(Scene script records)
- - - -

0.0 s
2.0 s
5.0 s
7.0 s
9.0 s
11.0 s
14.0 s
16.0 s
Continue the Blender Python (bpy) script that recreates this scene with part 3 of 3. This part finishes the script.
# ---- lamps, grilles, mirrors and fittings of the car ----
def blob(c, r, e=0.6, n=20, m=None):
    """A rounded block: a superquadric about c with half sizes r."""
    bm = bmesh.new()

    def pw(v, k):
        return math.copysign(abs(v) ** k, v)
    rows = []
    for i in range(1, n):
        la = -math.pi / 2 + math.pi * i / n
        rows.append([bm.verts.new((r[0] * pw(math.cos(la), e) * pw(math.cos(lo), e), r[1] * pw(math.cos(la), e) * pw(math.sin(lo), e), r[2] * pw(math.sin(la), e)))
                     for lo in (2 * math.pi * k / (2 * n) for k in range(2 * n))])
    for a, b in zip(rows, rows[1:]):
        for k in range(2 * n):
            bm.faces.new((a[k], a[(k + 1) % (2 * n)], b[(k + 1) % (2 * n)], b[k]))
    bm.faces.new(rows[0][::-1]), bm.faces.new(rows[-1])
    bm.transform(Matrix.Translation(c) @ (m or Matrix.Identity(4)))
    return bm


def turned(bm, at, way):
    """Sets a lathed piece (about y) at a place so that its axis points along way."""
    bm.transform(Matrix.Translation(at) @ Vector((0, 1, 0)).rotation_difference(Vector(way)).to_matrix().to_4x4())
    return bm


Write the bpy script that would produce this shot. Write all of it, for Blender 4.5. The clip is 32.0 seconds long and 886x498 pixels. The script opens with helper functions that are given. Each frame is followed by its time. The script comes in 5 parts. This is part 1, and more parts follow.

- - - -

• [Written problem]:
Take the entries above and transcribe them in full.

• [Answer in full]:
0.0 s
2.0 s
5.0 s
7.0 s
9.0 s
11.0 s
14.0 s
16.0 s
Continue the Blender Python (bpy) script that recreates this scene with part 3 of 3. This part finishes the script.
# ---- lamps, grilles, mirrors and fittings of the car ----
def blob(c, r, e=0.6, n=20, m=None):
    """A rounded block: a superquadric about c with half sizes r."""
    bm = bmesh.new()

    def pw(v, k):
        return math.copysign(abs(v) ** k, v)
    rows = []
    for i in range(1, n):
        la = -math.pi / 2 + math.pi * i / n
        rows.append([bm.verts.new((r[0] * pw(math.cos(la), e) * pw(math.cos(lo), e), r[1] * pw(math.cos(la), e) * pw(math.sin(lo), e), r[2] * pw(math.sin(la), e)))
                     for lo in (2 * math.pi * k / (2 * n) for k in range(2 * n))])
    for a, b in zip(rows, rows[1:]):
        for k in range(2 * n):
            bm.faces.new((a[k], a[(k + 1) % (2 * n)], b[(k + 1) % (2 * n)], b[k]))
    bm.faces.new(rows[0][::-1]), bm.faces.new(rows[-1])
    bm.transform(Matrix.Translation(c) @ (m or Matrix.Identity(4)))
    return bm


def turned(bm, at, way):
    """Sets a lathed piece (about y) at a place so that its axis points along way."""
    bm.transform(Matrix.Translation(at) @ Vector((0, 1, 0)).rotation_difference(Vector(way)).to_matrix().to_4x4())
    return bm


Write the bpy script that would produce this shot. Write all of it, for Blender 4.5. The clip is 32.0 seconds long and 886x498 pixels. The script opens with helper functions that are given. Each frame is followed by its time. The script comes in 5 parts. This is part 1, and more parts follow.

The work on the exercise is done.